Energy companies are all trying to get a share of Algeria’s oil and gas reserves as the country tries to boost its production capacity. The latest company to join the energy companies in Algeria is Dragon Oil Company based in the Emirates. It is an international oil and gas exploration, development and production company. The company is describing its Algerian venture as a “strategic move” although risks such as attacks from terrorist groups are not minimal in the North African country.

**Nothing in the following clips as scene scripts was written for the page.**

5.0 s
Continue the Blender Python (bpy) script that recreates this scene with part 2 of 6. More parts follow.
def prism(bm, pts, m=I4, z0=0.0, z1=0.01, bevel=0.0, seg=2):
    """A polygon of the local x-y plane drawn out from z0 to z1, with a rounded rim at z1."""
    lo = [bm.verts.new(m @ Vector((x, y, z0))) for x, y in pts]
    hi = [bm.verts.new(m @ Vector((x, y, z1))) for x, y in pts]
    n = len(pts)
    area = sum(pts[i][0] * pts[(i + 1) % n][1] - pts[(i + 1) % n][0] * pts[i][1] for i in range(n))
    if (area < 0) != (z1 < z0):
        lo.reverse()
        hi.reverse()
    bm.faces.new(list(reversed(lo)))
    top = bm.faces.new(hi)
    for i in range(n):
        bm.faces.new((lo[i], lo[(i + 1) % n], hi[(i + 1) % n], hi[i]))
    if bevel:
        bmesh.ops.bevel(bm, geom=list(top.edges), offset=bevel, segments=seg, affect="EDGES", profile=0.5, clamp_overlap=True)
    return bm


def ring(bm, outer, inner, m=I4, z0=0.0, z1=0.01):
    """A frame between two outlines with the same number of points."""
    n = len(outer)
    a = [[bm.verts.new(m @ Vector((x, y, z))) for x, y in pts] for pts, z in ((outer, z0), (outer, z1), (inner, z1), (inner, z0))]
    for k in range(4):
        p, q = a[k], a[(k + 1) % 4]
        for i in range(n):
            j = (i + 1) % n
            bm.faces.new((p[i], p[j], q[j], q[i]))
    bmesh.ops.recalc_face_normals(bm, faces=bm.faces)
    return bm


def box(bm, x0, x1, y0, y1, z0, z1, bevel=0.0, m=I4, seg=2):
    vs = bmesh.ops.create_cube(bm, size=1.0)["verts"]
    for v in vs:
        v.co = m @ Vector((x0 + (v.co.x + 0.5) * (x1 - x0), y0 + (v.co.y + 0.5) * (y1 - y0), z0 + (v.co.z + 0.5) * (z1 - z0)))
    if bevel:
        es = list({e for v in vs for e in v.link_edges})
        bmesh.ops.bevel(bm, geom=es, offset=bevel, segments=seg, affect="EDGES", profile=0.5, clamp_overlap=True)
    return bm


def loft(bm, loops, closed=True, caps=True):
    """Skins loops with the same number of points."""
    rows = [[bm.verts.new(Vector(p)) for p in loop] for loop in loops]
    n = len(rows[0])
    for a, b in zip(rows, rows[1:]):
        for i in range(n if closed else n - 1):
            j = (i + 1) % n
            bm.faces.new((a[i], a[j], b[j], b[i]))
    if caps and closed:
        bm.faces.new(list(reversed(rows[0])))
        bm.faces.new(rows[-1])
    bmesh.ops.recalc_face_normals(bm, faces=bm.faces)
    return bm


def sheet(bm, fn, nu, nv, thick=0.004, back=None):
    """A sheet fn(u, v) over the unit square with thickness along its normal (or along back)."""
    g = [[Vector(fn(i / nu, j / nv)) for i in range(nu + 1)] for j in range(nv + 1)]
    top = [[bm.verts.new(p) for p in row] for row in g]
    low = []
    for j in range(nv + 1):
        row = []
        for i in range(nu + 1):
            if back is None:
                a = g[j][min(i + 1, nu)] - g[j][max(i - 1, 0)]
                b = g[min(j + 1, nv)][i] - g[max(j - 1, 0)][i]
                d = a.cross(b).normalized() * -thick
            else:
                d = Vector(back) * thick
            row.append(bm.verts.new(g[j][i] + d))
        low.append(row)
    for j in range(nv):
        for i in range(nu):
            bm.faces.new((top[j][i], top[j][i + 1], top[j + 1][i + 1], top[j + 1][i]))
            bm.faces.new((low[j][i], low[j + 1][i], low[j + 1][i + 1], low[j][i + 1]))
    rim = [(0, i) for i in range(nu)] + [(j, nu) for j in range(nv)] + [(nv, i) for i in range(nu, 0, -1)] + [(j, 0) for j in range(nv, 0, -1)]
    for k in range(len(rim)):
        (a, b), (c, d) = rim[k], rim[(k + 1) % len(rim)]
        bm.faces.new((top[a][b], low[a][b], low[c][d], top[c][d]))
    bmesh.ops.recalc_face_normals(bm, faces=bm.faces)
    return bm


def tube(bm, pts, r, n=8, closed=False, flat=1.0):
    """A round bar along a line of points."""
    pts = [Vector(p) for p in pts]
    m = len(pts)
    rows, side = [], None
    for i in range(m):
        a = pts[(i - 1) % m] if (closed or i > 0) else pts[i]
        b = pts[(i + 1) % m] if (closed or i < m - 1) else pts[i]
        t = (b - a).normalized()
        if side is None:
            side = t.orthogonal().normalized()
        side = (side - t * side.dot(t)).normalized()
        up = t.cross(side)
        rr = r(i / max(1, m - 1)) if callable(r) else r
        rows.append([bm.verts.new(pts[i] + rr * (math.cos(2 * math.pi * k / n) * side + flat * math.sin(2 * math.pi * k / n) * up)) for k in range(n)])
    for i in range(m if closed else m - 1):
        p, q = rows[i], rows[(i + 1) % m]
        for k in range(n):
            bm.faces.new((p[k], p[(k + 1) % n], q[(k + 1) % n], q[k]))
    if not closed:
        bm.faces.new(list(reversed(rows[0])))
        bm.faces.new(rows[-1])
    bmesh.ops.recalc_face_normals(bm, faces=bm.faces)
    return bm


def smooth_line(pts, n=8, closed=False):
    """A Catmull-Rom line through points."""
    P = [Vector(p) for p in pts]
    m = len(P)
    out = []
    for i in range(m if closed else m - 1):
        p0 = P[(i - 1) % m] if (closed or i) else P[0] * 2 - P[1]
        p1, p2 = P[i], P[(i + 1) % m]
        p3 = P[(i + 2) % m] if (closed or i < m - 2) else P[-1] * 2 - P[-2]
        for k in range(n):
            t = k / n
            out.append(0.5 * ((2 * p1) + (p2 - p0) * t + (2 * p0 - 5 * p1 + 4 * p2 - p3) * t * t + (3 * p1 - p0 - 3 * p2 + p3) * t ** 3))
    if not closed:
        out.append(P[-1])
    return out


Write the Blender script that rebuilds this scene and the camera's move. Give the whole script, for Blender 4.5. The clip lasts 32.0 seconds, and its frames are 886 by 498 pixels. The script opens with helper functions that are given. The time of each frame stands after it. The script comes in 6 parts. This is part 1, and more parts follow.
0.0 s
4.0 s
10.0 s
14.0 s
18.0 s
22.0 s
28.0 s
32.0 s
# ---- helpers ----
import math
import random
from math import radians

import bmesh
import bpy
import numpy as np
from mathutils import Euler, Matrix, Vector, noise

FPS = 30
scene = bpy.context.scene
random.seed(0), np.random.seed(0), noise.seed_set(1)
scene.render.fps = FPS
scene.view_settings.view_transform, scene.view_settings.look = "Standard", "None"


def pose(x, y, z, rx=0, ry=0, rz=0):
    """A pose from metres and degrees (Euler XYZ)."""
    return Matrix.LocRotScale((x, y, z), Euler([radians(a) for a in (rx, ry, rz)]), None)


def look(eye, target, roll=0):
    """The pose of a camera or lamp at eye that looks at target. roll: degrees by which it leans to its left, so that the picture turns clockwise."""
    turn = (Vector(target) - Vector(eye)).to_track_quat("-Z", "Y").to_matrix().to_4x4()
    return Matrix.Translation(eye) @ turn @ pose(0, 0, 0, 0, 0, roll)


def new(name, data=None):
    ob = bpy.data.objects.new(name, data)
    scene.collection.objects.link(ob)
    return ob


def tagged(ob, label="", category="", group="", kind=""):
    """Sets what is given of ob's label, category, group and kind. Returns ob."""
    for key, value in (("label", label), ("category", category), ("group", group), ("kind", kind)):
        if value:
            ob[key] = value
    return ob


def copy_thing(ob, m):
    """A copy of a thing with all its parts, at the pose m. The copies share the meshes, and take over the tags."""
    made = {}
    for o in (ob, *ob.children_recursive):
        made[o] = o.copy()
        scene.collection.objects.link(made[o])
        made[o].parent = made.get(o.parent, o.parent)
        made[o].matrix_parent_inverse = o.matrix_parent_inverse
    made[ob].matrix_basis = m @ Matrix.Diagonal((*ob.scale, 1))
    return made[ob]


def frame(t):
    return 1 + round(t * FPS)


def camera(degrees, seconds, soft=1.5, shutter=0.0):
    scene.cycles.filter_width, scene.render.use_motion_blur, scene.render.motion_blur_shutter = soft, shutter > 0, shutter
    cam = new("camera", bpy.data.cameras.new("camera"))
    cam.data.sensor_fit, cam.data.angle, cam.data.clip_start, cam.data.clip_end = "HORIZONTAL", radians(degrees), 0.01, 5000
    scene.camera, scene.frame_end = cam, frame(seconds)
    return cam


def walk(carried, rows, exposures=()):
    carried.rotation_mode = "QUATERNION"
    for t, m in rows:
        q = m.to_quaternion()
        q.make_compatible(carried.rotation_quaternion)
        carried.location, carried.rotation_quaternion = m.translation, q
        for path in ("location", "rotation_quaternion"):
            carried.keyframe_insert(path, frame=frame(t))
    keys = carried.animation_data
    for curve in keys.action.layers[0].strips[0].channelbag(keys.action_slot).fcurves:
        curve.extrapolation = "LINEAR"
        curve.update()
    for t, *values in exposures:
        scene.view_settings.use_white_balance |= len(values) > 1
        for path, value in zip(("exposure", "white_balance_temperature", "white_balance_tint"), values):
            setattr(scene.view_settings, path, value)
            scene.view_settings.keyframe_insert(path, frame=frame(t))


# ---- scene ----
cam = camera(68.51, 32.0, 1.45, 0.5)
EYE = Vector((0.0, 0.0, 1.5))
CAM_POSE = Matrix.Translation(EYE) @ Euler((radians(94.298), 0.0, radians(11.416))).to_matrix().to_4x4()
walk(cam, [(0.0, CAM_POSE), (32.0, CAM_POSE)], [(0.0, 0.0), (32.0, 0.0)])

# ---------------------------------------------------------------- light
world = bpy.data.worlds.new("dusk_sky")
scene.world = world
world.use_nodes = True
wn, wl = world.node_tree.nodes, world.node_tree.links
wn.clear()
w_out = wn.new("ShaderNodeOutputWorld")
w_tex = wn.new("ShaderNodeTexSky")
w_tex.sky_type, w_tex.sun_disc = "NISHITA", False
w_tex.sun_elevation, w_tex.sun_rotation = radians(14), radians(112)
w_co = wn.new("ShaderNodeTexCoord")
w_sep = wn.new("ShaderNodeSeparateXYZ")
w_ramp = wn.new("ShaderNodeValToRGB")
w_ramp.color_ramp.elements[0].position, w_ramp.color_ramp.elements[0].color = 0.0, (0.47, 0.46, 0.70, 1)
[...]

At the end of last month, Dragon Oil and Enel were awarded two contracts for oil and gas exploration. Enel is an Italian company and also claims to be the third largest investor in the Algerian natural gas sector. Unlike Dragon Oil, Enel has acquired a vast amount of experience with regards to operating in Algeria. The two companies will be working in partnership at the Tinrhert Nord and the Msari Akabli license areas.
The Chief Executive Officer of Dragon Oil, Abdul Jaleel al-Khalifa, was delighted with their joint successful bidding which he described as “a strategic move for Dragon Oil to establish a footprint in another North African country known to be rich in hydrocarbon resources and opportunities.”
Algeria is known to be having the world’s tenth-largest natural gas deposits. The state is also considering beginning shale gas exploration. Norwegian energy company Statoil and its partners at Shell said this week that they were examining the shale natural gas potential in Algeria.
The country is the third-largest gas supplier to Europe which gets most of its supplies from Russia. With Europe trying to reduce its dependency on Russian gas, companies believe that shale exploration in Algeria will play a major role is easing Europe’s ambitions.